The intestinal dysbiosis hypothesis suggests a number of factors associated with modern Western living have a detrimental impact on the microflora of the gastrointestinal tract.

Factors such as antibiotics, psychological and physical stress, and certain dietary components have been found to contribute to intestinal dysbiosis. If these causes can be eliminated or at least attenuated then treatments aimed at manipulating the microflora may be more successful.” (Altern Med Rev 2004;9(2):180-197)


 What is Small Intestine Bacterial Overgrowth?

Further testing can be pursued through your family physician, naturopath, or holistic nutritionist with dietary and stool analysis to rule out Small Intestine Bacterial Overgrowth (SIBO).

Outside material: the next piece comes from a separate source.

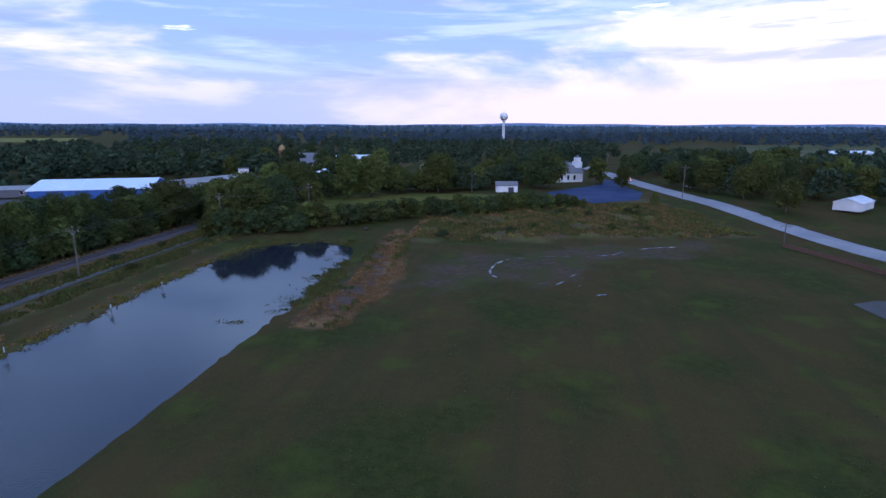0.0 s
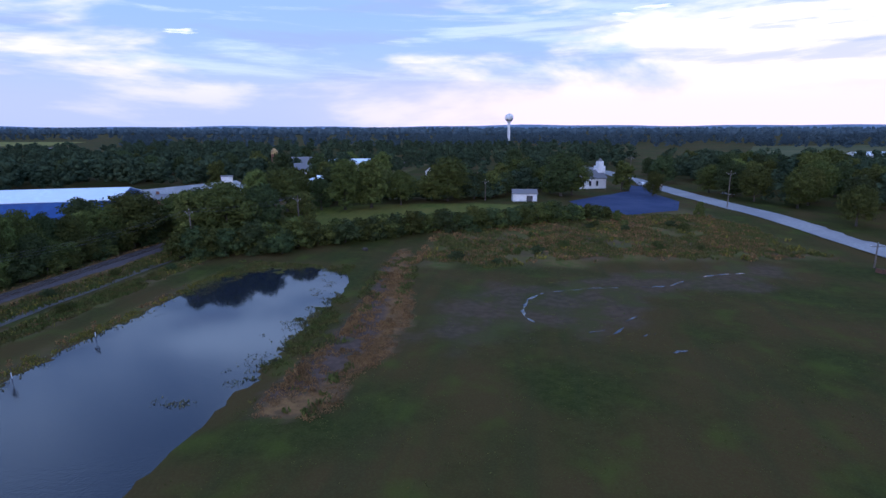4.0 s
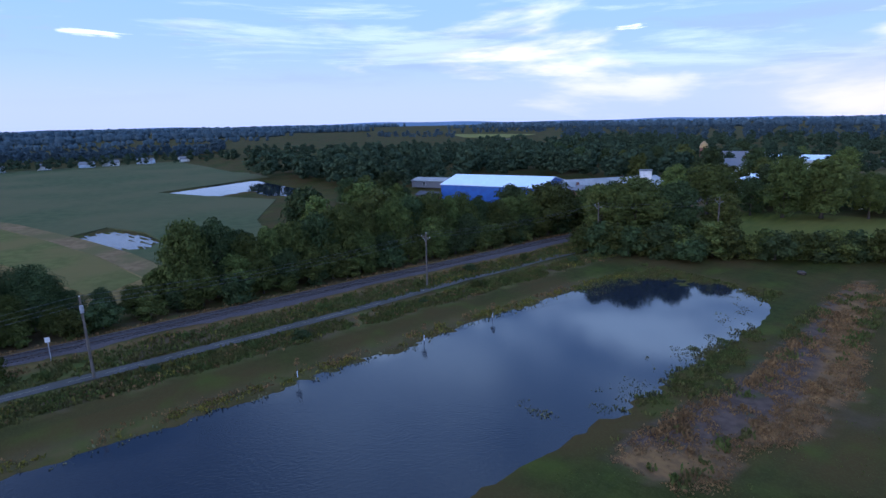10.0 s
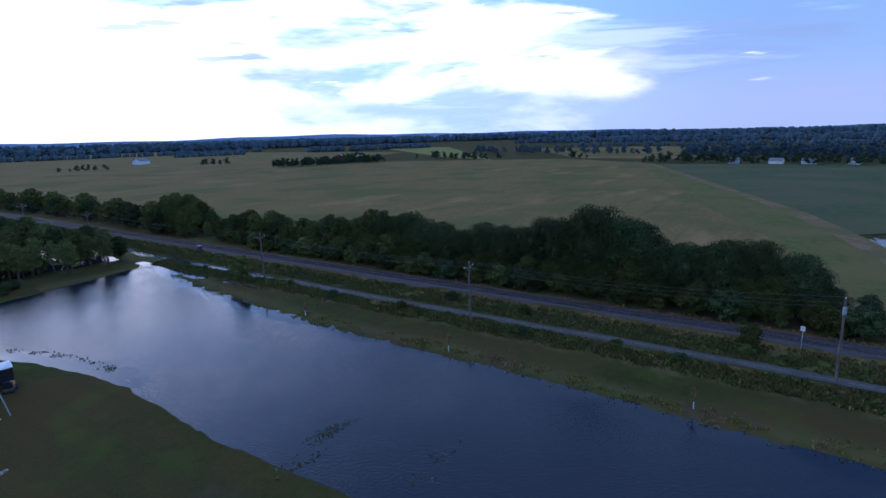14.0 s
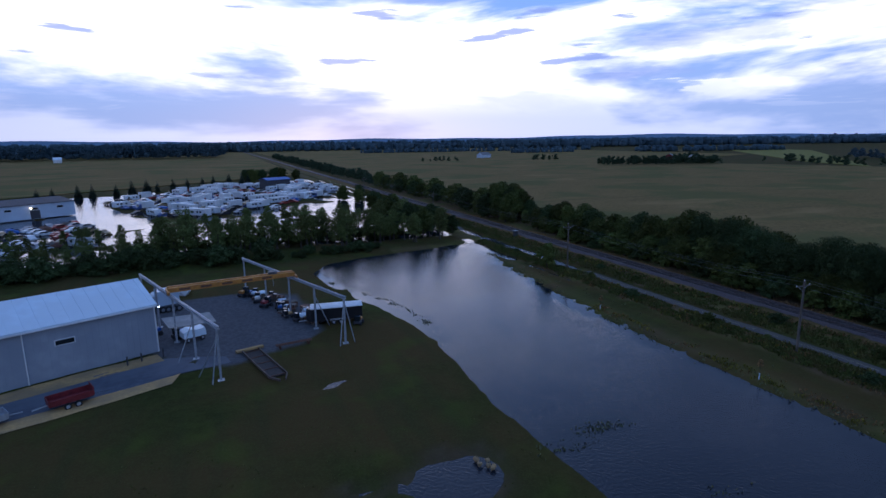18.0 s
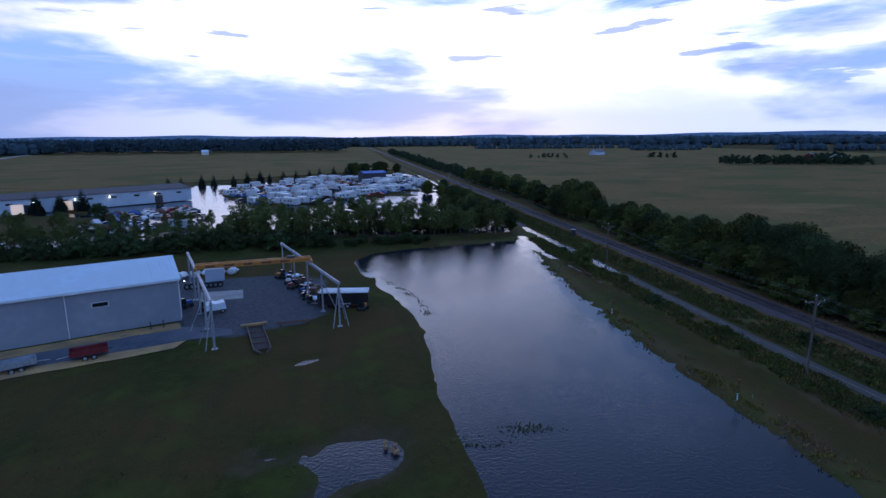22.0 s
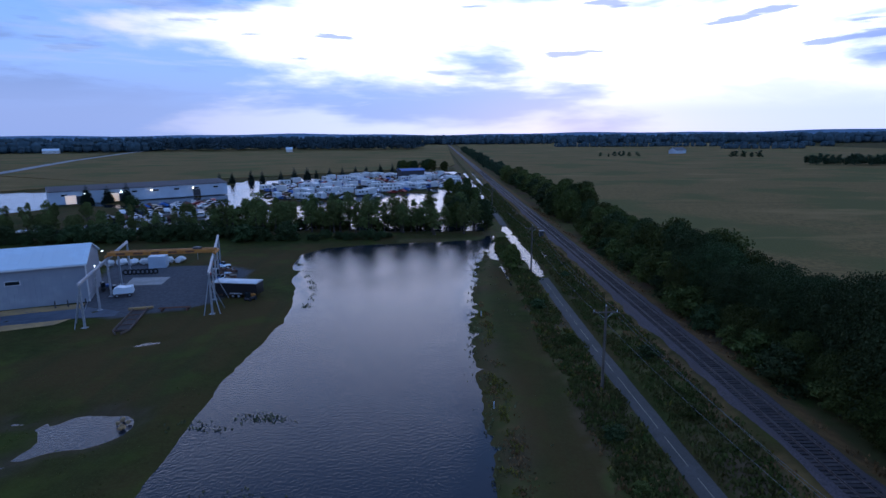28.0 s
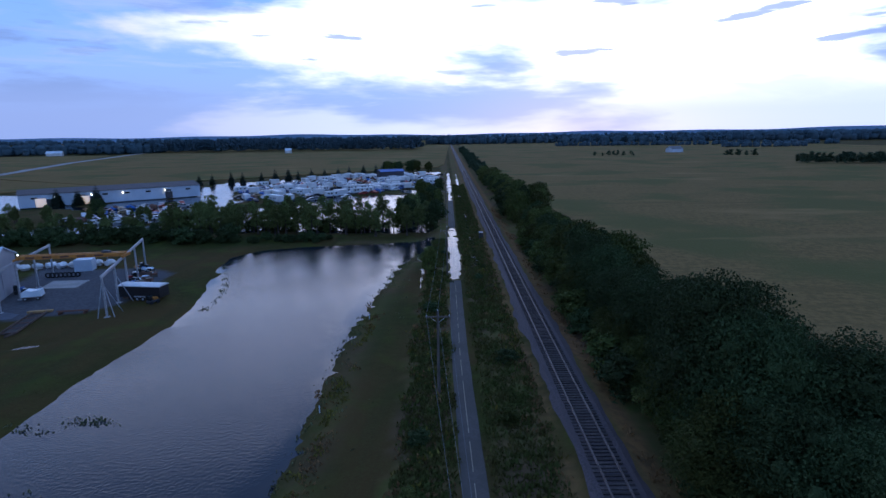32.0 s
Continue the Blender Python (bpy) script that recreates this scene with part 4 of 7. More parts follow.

This condition can cause further reductions in immune function due to food allergies, mental and physical stress, inflammation, joint pain, increased stool odour, smelly gas, nausea, diarrhea, feelings of indigestion, bloating and pain the in mid section.


Causes of SIBO

The main causes of leaky gut and SIBO are:

  • reduced peristalsis - movement of the smooth muscle of the intestine);
  • lack of digestive secretions;
  • malabsorption of nutrients;
  • intestinal infection (by the Candida Albicans yeast infection for example); and
  • altered pH in the stomach.


Foods to Avoid When Treating the Gut

How we eat can create a leaky gut and SIBO. Here are the ways that we may be unknowingly damaging our small and large intestines:

  • consuming a diet high in refined sugar - slows the activity of the gastrointestinal tract);
  • eating a high protein diet – particularly red meat and processed meats two or three times per day;
  • consciously or unconsciously following a diet high in unhealthy saturated and trans fats;
  • having low levels of stomach acid (called hydrochloric acid) which fails to cause closure of the lower esophageal sphincter;
  • creating a weak iliocecal valve which separates the small and large intestines - due to constant straining with defecation and/or experiencing long term constipation; and
  • having a low fibre diet.


Best Course of Action

We really do not need to test for SIBO. If we alter the diet we can heal this condition within two to three weeks! In order to reverse the conditions of dysbiosis and SIBO the cell membranes forming the walls of the small and large intestines must be healed.


Gut Healing Strategies 

The goal when healing the gut is to avoid eating foods that could further cause damage to the cell membrane. For healing to occur, it is best to follow the guidelines below:

  • completely avoid any sources of refined sugar
  • all processed/packaged foods
  • eliminate gluten (ideally all grains)
  • remove all sources of dairy – unless the food is particularly labeled dairy free, avoid all milk, yogurt, cheese, kefir, sour cream, ice cream, gelato, whey protein, lactose and casein in deli meats (kosher/pareve labelled sources are ok), breads baked with milk and/or butter, protein bars, anything that says ‘butter flavoured’ like chips or popcorn, canned tuna (contains hydrolyzed caseinate), and soy based ‘cheese’
  • limit red meat to once per week
  • increase the number of servings of mostly lightly steamed vegetables to improve dietary fibre intake
  • increase the amount healthy saturated fat through the addition of avocado, coconut and olive oils, olives, nuts and seeds,


Treat with Probiotics

One of the fastest acting treatments for dysbiosis and SIBO include the addition of broad spectrum probiotic supplements to increase the level of ‘friendly’ bacteria in the gut. 

It is suggested that probiotics can be most helpful taken just before bed on an empty stomach. This way the bacteria can repopulate the gut and any early side effects of newly introduced busy bacteria, such as gas or bloating, will not be as uncomfortable as during the day.

Probiotic foods can also be helpful. Try a tablespoon or two of coconut or water buffalo kefir, kimchi, or sauerkraut with each meal. Delicious and very healthy at the same time!